2003 Seattle Annual Meeting (November 2–5, 2003)

Paper No. 11
Presentation Time: 8:00 AM-12:00 PM

MEDICINE LAKE VOLCANO: RESULTS OF GEOLOGIC MAPPING AND ARGON DATING


DONNELLY-NOLAN, Julie M., U.S. Geological Survey, 345 Middlefield Road, MS 910, Menlo Park, CA 94025, LANPHERE, Marvin A., U.S. Geol Survey, 345 Middlefield Rd, Menlo Park, CA 94025 and RAMSEY, David W., U.S. Geol Survey, 345 Middlefield Rd, MS 910, Menlo Park, CA 94025, jdnolan@usgs.gov

Medicine Lake volcano (MLV) is a broad shield lying east of the main Cascade axis. It covers ~2000 km2 in northern California NE of Mt. Shasta; estimated volume is ~600 km3. Mapped Medicine Lake lavas are predominantly mafic. Basalt covers 66%, basaltic andesite 13%, and andesite 15%, whereas exposed rhyolitic and dacitic lavas are rare and total only 6%. By contrast, drill hole data reveal a volcano with a core consisting of 50-60% silicic flows, domes, and minor tuffs mantled by an overlay of predominantly mafic lavas. Many of these older silicic units are not exposed at the surface. Ar dating of most that are exposed plus correlation of drill hole units and a limited number of dates on drill hole samples indicate that the surprisingly silicic core of the volcano dates from about 0.48 to 0.30 Ma. Dates on the stratigraphically lowest mafic lavas at MLV fall into this time frame and indicate that volcanism at MLV began at ~0.5 Ma. However, the bulk of the mafic shield-forming lavas are younger than 0.3 Ma.
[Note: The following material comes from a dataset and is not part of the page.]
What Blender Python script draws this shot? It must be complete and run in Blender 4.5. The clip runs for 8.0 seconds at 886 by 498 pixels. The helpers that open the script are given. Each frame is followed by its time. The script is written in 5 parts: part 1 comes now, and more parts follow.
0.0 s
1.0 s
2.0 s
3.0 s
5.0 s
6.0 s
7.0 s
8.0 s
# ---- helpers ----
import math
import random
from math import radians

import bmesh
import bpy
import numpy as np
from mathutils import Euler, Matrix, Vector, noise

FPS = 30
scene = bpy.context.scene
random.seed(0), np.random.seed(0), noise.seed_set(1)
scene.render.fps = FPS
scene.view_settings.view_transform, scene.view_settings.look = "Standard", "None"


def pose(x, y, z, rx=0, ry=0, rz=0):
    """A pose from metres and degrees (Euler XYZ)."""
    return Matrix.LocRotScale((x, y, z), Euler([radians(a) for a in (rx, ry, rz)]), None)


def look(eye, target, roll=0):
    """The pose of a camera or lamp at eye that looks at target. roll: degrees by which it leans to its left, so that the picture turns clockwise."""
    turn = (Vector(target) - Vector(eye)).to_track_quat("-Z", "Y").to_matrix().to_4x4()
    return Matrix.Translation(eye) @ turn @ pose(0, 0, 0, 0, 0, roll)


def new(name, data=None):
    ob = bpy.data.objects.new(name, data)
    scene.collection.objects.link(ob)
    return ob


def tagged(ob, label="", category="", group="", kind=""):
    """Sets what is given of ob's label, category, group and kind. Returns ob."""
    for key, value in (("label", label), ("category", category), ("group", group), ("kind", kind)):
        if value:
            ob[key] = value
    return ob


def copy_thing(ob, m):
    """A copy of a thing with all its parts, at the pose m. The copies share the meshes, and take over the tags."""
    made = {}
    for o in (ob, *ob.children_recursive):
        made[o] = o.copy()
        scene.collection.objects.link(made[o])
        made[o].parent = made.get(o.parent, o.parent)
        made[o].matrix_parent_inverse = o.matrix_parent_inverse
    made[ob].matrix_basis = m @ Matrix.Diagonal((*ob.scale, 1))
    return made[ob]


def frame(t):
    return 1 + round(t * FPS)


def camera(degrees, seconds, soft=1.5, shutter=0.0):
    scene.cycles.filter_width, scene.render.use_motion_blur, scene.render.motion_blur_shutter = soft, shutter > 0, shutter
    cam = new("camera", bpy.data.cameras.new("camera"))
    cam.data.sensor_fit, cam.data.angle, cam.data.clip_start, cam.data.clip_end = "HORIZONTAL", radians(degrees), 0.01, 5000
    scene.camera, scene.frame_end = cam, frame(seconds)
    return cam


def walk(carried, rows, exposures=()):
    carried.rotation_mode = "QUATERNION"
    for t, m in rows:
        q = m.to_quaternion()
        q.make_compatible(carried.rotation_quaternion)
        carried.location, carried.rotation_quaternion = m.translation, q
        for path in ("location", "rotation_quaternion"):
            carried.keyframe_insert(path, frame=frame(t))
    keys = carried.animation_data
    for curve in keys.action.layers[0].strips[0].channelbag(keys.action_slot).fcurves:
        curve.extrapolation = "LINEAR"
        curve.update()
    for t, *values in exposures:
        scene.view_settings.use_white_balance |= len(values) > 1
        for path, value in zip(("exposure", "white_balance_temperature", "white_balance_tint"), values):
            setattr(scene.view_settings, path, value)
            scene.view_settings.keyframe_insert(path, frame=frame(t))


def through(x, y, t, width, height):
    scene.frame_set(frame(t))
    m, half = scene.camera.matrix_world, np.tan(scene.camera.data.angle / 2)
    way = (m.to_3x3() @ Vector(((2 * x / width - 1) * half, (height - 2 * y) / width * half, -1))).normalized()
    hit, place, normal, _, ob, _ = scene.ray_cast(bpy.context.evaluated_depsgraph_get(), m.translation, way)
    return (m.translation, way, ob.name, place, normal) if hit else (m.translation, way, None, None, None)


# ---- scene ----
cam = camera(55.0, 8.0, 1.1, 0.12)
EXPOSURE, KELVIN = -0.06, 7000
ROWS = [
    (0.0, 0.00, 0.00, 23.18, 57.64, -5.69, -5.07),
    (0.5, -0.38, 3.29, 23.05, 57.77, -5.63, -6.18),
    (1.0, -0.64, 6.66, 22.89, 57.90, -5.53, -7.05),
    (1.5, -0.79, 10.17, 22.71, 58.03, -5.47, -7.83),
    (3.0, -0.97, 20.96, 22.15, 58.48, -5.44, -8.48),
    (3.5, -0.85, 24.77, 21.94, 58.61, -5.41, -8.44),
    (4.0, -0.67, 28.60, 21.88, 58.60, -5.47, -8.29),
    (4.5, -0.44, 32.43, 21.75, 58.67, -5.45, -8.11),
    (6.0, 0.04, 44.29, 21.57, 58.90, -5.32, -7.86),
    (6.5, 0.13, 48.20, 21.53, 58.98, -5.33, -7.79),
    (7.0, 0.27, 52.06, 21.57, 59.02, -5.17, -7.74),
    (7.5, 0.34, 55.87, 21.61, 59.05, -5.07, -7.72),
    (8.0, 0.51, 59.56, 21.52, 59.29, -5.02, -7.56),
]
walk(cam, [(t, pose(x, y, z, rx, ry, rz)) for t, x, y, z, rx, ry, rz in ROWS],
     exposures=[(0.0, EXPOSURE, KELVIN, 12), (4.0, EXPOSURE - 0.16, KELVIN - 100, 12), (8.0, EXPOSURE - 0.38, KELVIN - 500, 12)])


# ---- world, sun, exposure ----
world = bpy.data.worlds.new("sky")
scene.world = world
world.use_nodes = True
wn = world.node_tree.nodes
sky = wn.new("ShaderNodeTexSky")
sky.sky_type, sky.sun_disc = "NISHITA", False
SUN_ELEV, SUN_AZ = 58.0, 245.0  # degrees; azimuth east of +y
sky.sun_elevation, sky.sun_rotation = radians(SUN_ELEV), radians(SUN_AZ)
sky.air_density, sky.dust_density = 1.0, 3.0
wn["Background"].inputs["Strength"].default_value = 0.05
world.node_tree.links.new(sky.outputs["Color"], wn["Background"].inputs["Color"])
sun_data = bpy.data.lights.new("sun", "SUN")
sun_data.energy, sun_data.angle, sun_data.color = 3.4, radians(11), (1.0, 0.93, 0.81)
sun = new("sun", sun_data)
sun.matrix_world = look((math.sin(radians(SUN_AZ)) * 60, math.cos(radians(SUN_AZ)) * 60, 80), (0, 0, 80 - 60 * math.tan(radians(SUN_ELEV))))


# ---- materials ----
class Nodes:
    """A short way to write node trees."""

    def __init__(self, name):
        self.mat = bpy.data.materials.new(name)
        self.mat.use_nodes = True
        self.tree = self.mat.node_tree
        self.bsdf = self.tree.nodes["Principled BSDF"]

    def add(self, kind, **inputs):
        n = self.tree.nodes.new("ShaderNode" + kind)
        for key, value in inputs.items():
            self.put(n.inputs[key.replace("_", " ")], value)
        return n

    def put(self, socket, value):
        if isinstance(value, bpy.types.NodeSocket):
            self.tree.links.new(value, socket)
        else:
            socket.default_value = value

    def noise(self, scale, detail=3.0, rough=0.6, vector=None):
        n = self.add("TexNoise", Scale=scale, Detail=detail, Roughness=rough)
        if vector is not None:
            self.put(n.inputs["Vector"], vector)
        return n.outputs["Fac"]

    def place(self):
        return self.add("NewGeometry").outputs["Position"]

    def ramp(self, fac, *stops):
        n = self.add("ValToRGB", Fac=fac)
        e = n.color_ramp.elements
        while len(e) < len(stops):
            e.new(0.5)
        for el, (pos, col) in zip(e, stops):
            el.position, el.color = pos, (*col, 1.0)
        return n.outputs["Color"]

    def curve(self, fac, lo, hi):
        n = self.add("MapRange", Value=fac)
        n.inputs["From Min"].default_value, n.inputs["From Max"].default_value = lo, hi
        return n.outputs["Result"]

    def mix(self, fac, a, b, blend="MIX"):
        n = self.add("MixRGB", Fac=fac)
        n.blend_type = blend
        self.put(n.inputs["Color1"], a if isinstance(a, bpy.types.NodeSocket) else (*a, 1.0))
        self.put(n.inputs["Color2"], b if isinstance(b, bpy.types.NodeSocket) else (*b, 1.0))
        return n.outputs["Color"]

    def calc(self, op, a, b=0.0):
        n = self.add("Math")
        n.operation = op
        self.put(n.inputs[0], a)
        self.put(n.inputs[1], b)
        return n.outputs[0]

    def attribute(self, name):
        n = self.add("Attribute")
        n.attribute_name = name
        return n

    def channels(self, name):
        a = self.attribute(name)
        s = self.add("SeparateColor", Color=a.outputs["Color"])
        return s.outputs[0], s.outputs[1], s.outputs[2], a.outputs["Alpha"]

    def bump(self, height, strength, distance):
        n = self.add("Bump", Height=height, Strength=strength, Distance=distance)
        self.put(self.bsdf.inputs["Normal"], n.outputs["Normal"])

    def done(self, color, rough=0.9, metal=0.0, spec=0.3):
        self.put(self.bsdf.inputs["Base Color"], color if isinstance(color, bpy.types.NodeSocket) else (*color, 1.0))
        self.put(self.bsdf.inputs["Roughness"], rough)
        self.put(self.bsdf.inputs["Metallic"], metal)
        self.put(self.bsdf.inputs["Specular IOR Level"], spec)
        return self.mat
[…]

Rhyolites were scarce after 0.3 Ma until late Holocene time, when they make up about 20% of the erupted post-glacial volume. The history of the volcano has been punctuated by distinctive episodes including a dacite episode around 0.2 Ma that apparently culminated in eruption of the tuff of Antelope Well (Andesite Tuff of Anderson, 1941), which is the volcano’s only ash-flow tuff. The age of this widespread marker unit is constrained to be about 0.18 Ma. At ~0.1 Ma, high-Na andesite and dacite that is compositionally unique in MLV’s history built the N, S, and E rims of the caldera. Eruption of these lavas was followed soon after by several large basalt flows such that the combined area covered during this episode amounts to nearly 1/3 of the area of MLV. Post-glacial eruptive activity had been previously documented as strongly episodic. New evidence indicates that rhyolites with SiO2 contents >73.1 wt. percent erupted in the late Holocene for the first time since 0.3 Ma.